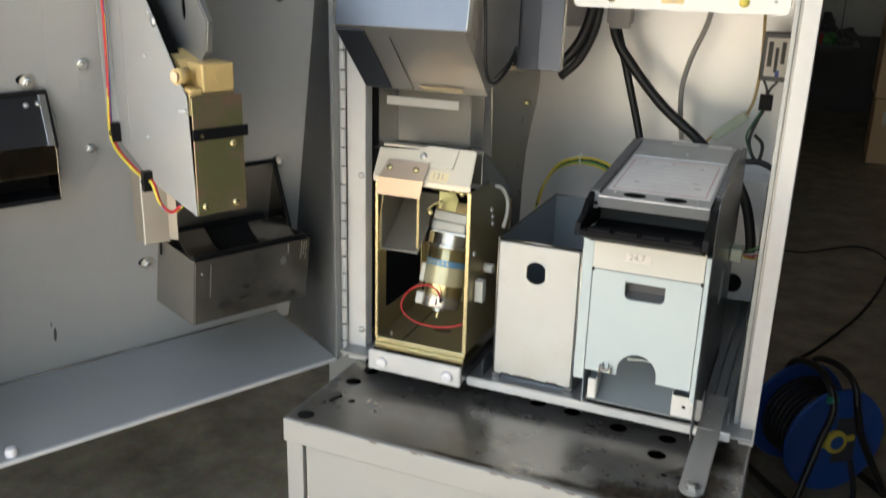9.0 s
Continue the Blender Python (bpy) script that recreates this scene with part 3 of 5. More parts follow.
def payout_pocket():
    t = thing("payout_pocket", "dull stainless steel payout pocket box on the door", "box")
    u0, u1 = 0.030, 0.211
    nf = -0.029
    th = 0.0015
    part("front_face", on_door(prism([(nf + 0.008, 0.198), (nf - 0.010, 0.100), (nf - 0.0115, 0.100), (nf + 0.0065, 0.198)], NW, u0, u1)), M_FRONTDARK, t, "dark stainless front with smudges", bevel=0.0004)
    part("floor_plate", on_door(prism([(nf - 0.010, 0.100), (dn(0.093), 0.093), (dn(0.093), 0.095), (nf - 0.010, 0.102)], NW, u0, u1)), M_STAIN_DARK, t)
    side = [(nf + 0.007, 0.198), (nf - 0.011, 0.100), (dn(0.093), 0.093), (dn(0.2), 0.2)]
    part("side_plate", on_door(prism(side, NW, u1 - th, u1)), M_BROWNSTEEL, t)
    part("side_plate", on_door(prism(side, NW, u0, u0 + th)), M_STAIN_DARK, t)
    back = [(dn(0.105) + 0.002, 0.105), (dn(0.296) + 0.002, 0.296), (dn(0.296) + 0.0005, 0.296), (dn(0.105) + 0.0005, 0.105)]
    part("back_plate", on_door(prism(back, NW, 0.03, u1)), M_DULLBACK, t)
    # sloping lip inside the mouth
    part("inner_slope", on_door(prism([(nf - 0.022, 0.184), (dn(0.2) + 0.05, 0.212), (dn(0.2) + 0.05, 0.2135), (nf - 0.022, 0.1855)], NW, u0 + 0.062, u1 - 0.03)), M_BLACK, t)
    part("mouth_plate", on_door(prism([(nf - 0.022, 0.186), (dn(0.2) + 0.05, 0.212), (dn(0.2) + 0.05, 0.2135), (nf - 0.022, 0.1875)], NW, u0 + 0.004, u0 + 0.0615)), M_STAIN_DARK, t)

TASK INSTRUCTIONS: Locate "Continue the Blender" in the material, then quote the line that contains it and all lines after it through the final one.

FINAL ANSWER:
Continue the Blender Python (bpy) script that recreates this scene with part 3 of 5. More parts follow.
def payout_pocket():
    t = thing("payout_pocket", "dull stainless steel payout pocket box on the door", "box")
    u0, u1 = 0.030, 0.211
    nf = -0.029
    th = 0.0015
    part("front_face", on_door(prism([(nf + 0.008, 0.198), (nf - 0.010, 0.100), (nf - 0.0115, 0.100), (nf + 0.0065, 0.198)], NW, u0, u1)), M_FRONTDARK, t, "dark stainless front with smudges", bevel=0.0004)
    part("floor_plate", on_door(prism([(nf - 0.010, 0.100), (dn(0.093), 0.093), (dn(0.093), 0.095), (nf - 0.010, 0.102)], NW, u0, u1)), M_STAIN_DARK, t)
    side = [(nf + 0.007, 0.198), (nf - 0.011, 0.100), (dn(0.093), 0.093), (dn(0.2), 0.2)]
    part("side_plate", on_door(prism(side, NW, u1 - th, u1)), M_BROWNSTEEL, t)
    part("side_plate", on_door(prism(side, NW, u0, u0 + th)), M_STAIN_DARK, t)
    back = [(dn(0.105) + 0.002, 0.105), (dn(0.296) + 0.002, 0.296), (dn(0.296) + 0.0005, 0.296), (dn(0.105) + 0.0005, 0.105)]
    part("back_plate", on_door(prism(back, NW, 0.03, u1)), M_DULLBACK, t)
    # sloping lip inside the mouth
    part("inner_slope", on_door(prism([(nf - 0.022, 0.184), (dn(0.2) + 0.05, 0.212), (dn(0.2) + 0.05, 0.2135), (nf - 0.022, 0.1855)], NW, u0 + 0.062, u1 - 0.03)), M_BLACK, t)
    part("mouth_plate", on_door(prism([(nf - 0.022, 0.186), (dn(0.2) + 0.05, 0.212), (dn(0.2) + 0.05, 0.2135), (nf - 0.022, 0.1875)], NW, u0 + 0.004, u0 + 0.0615)), M_STAIN_DARK, t)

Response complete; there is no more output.